Özellikle ticarette hile yapma ve dürüst olmama gibi kötü alışkanlıkları vardı. Kendi çıkarları için malları haksız bir şekilde kötülemek ve düşük fiyatlarla satın almak onlar için gurur kaynağıydı. Bu durum, adaletten yoksun mağdurların bir yanda olduğu ve kendi çıkarlarını her şeyin önünde tutan zalimlerin diğer yanda olduğu bir toplum tablosunu ortaya koyuyordu.

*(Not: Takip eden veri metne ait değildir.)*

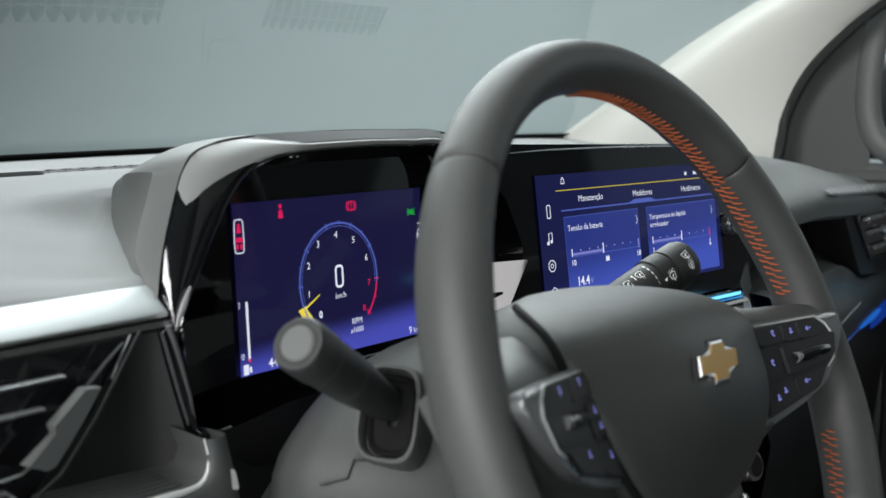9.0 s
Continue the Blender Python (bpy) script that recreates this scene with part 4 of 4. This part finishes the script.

Hz. Şuayb (as), Medyen halkının hidayete ermesi için büyük çaba sarf etmiş, ancak zalimlerin önde gelenleri onu ve inananları tehdit etmişlerdir. Buna rağmen, birçok mazlum kişi bu tehditlere rağmen Hz. Şuayb’ın davetine olumlu yanıt vermiş ve ona iman etmiştir.

Medyen halkının helakıyla ilgili olarak, Kur’an-ı Kerim’de deprem, sarsıntı veya gürültü gibi olaylarla ilişkilendirildiği belirtilmektedir.

‘’Eyke halkı ise gökten gelen korkunç bir kasırga olan “gölge günü”nün azabı ile cezalandırılmıştır.” (eş-Şuarâ 26/187-189)

Bazı yorumcular, bu olayların volkanik patlamalarla ilişkilendirilebileceğini öne sürmektedirler ve bu patlamaların gürültü ve yer sarsıntısıyla birlikte gerçekleştiğini belirtirler.

Bu kavimlerin ve benzerlerinin helak edilmelerinin ana sebepleri, Allah’a inanmamaları, zulmetmeleri ve diğer günahları işlemeleridir. Allah’ı inkâr etmek, peygamberleri reddetmek, zulmetmek ve isyan etmek, helak edilen toplulukların ortak özellikleridir.